Супермен доктора Джукса - страница 7

стр.

— Что это? — протирая глаза, воскликнул водитель «бьюика».

Он вышел из машины, подошел к такси и заглянул внутрь. Крик ужаса вырвался у него из груди. Прибежал и продавец.

— Что произошло? — запыхавшийся, выдохнул он.

— Что произошло, то произошло… Не видите, что ли?! — закричал владелец «бьюика», показывая на залитое кровью лицо таксиста и изуродованную голову министра обороны. — Вот что произошло! Преступление! Двое убиты!

Но всего этого Убийца не слышал. Он исчез, как призрак, и теперь будто парил среди застывшего вокруг мира. Человеческий запах действовал на него угнетающе, но больше всего его угнетал запах, исходивший от Асбури. Дух последнего витал в воздухе в виде зловонной дорожки. От него несло тем, с иронией подумал Убийца, чем несет обычно от изворотливых и скользких людей, каким, впрочем, и был Асбури. Это нетрудно было проверить. Через две минуты Убийца уже входил в отель.

Дежурный администратор его не заметил, так же, как и выстроившихся в ряд военных в парадной форме. Спускавшийся по лестнице толстяк, которому врач предписал ежедневный моцион, не мог понять, что это его задело и чуть было не сбило с ног. Он мог бы поклясться, что кто-то невнятно извинился, но рядом никого не было. Потрясенный, он засеменил к лифту и нажал на кнопку. К черту врачей! Было слишком жарко, и излишняя ходьба могла погубить этого добряка.

Идя по следу, Майк достиг нужной двери и одним толчком открыл ее. Радиотелевизор был на месте. Убийственная улыбка появилась на его лице. Он чувствовал себя на седьмом небе. Это его-то приговорить к смерти! Ничто не могло теперь его сразить, ничто, ни человек, ни пуля, а стоит ему захотеть…

Быстрым движением он приподнял крышку шкатулки-телевизора.

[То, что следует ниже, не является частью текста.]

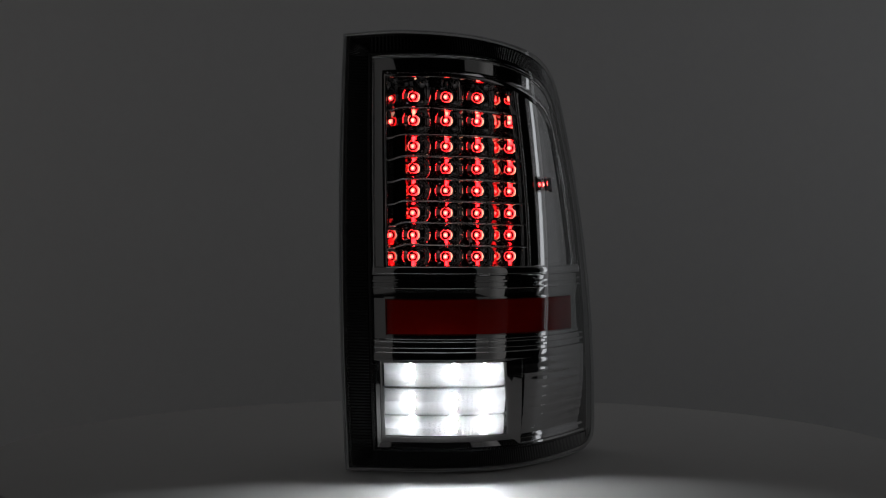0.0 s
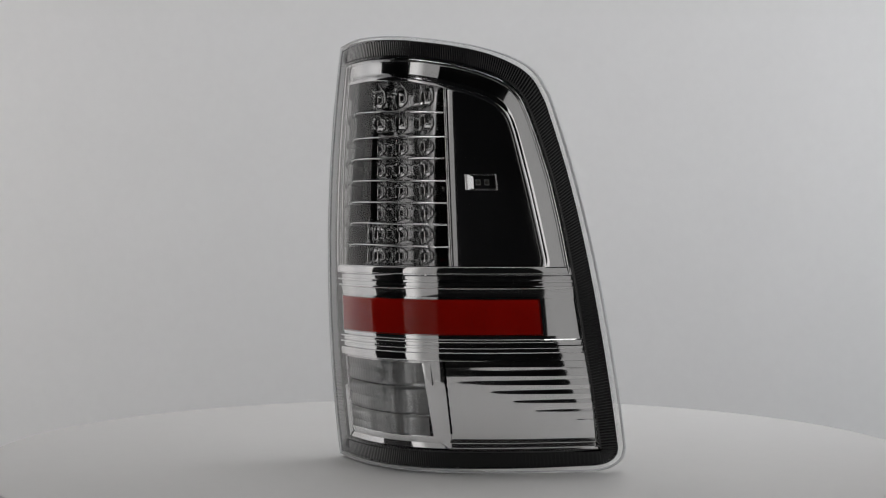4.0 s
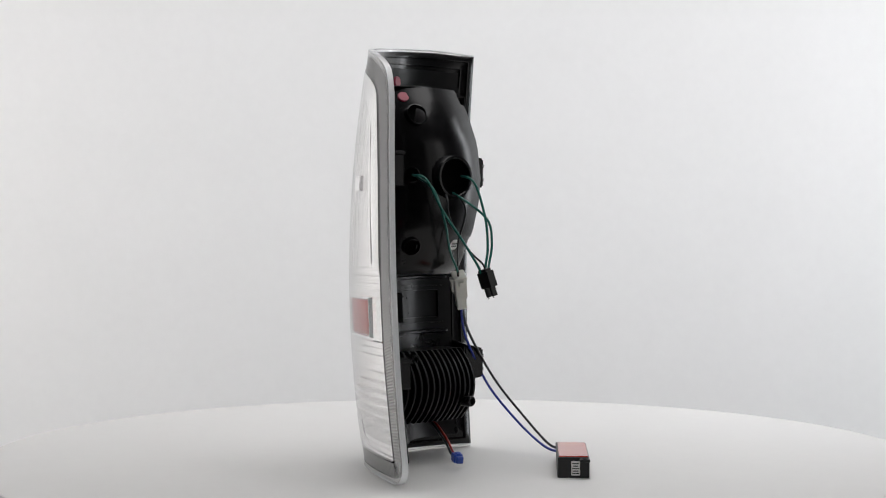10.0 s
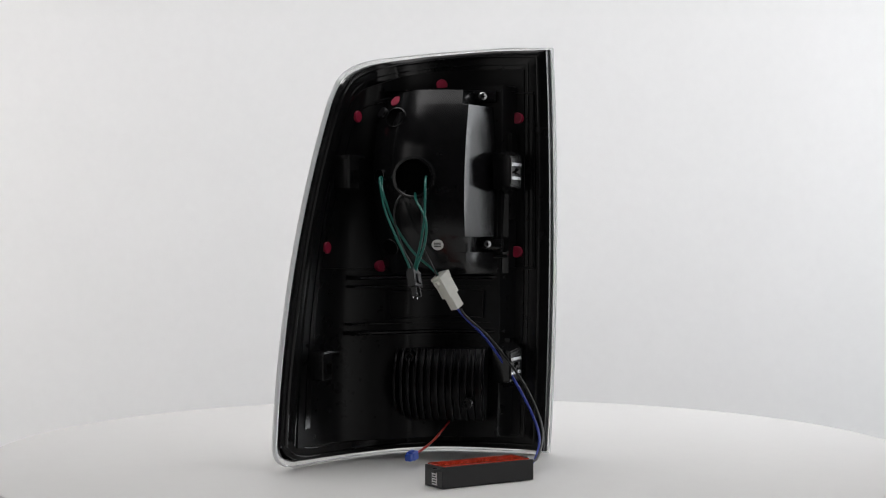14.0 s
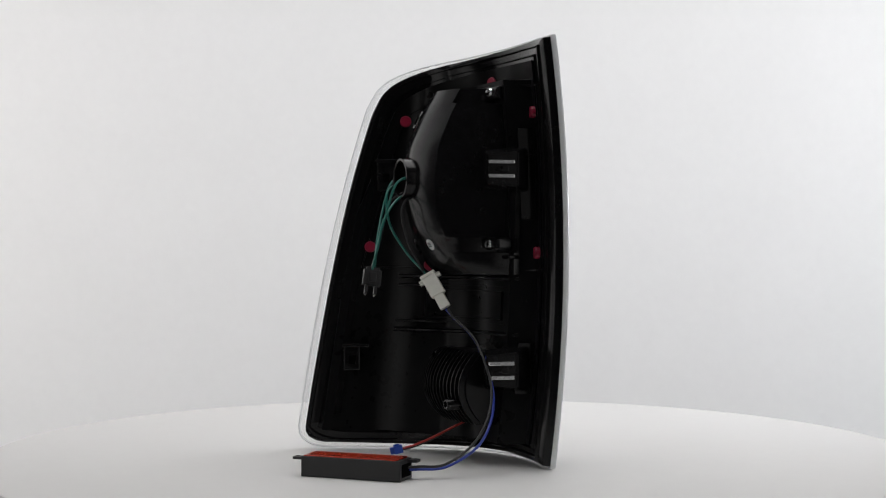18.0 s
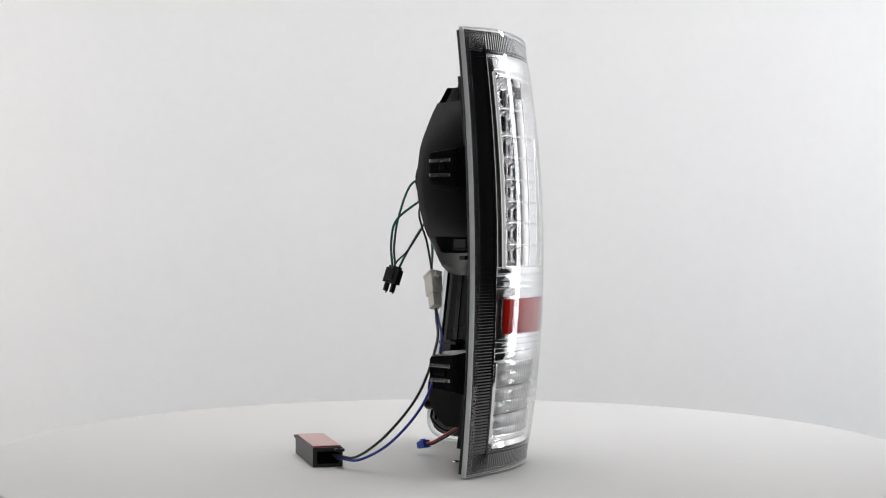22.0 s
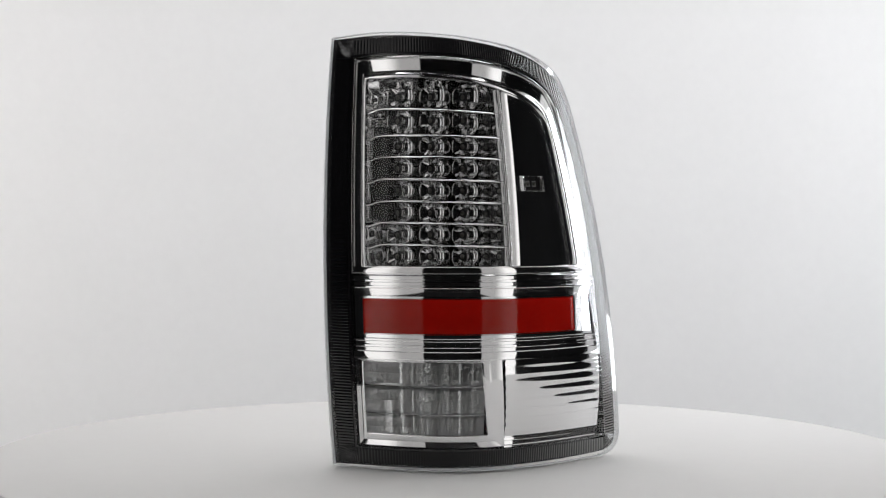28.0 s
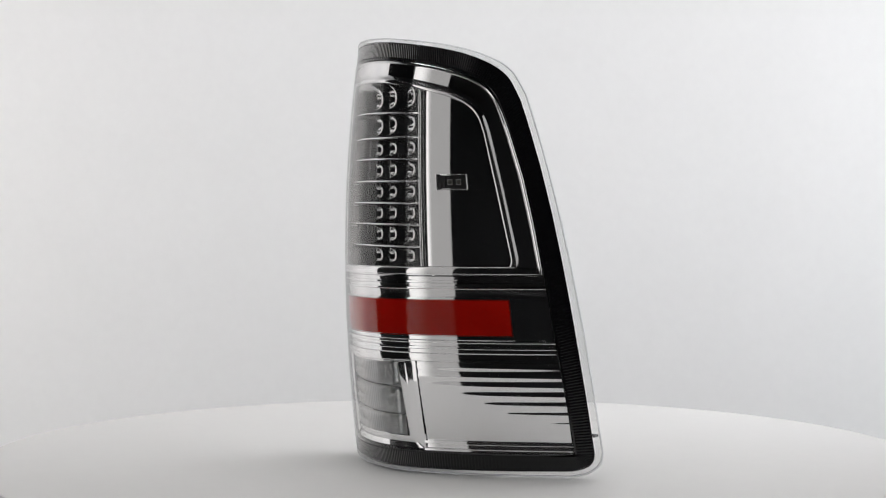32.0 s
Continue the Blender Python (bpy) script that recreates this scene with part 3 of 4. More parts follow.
ring("marker_frame", mk_out, mk_in, [(0.0, 0.0046), (0.12, 0.0030), (0.30, 0.0026), (1.0, 0.0062), (1.0, 0.0095), (0.0, 0.0095), (0.0, 0.0046)], CHROME, light, "chrome frame of the side marker")
mark0 = diode(RED_CORE, RED_DOME, 0.0025)
# square carriers round the marker diodes
CARRIER = material("grey_diode_carrier", (0.30, 0.31, 0.30), 0.35, grain=0.002, vary=0.1)
for u in (0.706, 0.735):
    sq = lambda a: loop([(u - a, 0.2885 - 0.34 * a), (u - a, 0.2885 + 0.34 * a)], [(u - a, 0.2885 + 0.34 * a), (u + a, 0.2885 + 0.34 * a)], [(u + a, 0.2885 + 0.34 * a), (u + a, 0.2885 - 0.34 * a)], [(u + a, 0.2885 - 0.34 * a), (u - a, 0.2885 - 0.34 * a)], (4, 4, 4, 4))
    ring("diode_carrier", sq(0.0085), sq(0.0050), [(0.0, 0.0086), (0.1, 0.0078), (0.9, 0.0078), (1.0, 0.0086), (0.0, 0.0086)], CARRIER, marker, "small grey square diode carrier")
for i, u in enumerate((0.706, 0.735)):
    x, y, z = S(u, 0.2885, 0.0089)
    o = mark0 if i == 0 else again(mark0, Matrix())
    o.matrix_basis = pose(x, y, z, 0, 0, 58)
    DIODES.append((o, x, y, z, 58.0))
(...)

…В преступном мире Америки о нем говорили намеками, друзья — с восхищением, враги — с желчью и бранью. Ходили слухи, что он начал карьеру в доме терпимости. Когда Тим-верзила был хозяином, он был у него любимым телохранителем. Когда же Арн-малыш испортил Тиму-верзиле костюм, наиболее осведомленные поговаривали, что он тоже приложил руку. Если дело и обстояло так, то это нисколько не помешало ему как-то проехаться мимо цветочной лавки Арна-малыша и нашпиговать его свинцом. Он был карьеристом, наглецом и умелым организатором. В результате, пока другие главари банд отправлялись на кладбище или покидали родину, он создал гигантское подпольное предприятие, которое приносило ему ежегодно сорок миллионов долларов прибыли. Он держал своих людей железной хваткой, подавляя конкуренцию с помощью подкупа… или автомата. Он был королем, деспотом, единственным мастером рэкета — Фраццини, или же Шефом, самым могущественным и опасным человеком в стране.

Его резиденция в Чикаго напоминала крепость. Она занимала все верхние этажи небоскреба. Подступы к крыше тщательно охранялись. Фраццини, как никто, знал, что завистливые души желали его смерти, одни — из мести, другие — рассчитывая занять его место.

Итак, перед нами Шеф собственной персоной в ту самую минуту, когда он только что закончил разговор по радиотелевизору. Высокий, плотный, широкоплечий мужчина лет сорока.

— Свяжись немедленно с мальчиками, — приказывает он своему адъютанту, — и передай им, что через час мы отправляемся на запад. Подготовь самолеты.

Джим Ланди кивает головой и выходит из комнаты. Он молчун.

Некоторое время спустя Фраццини услышал шум запускаемых двигателей авиеток, построенных специально по его заказу. Благодаря приводным винтам последней конструкции, они могли взлетать с площадки длиной всего в пятнадцать метров, приземляться со скоростью двадцать километров в час и перевозить в своих комфортабельных кабинах двенадцать пассажиров. Несколько мгновений Фраццини сидел в нерешительности, затем нажал на кнопку звонка и сухо произнес:

— Передайте моей жене, что я хочу ее видеть.

Она появилась через минуту, особа царственного вида в длинном платье со шлейфом, с блестящими черными волосами и очень бледным лицом.

— Что случилось? — спросила она бесцветным голосом.

— Ничего, — сказал он. — Просто подумал, что лучше, если ты будешь знать… Но в конце концов, черт побери, чего ты сердишься?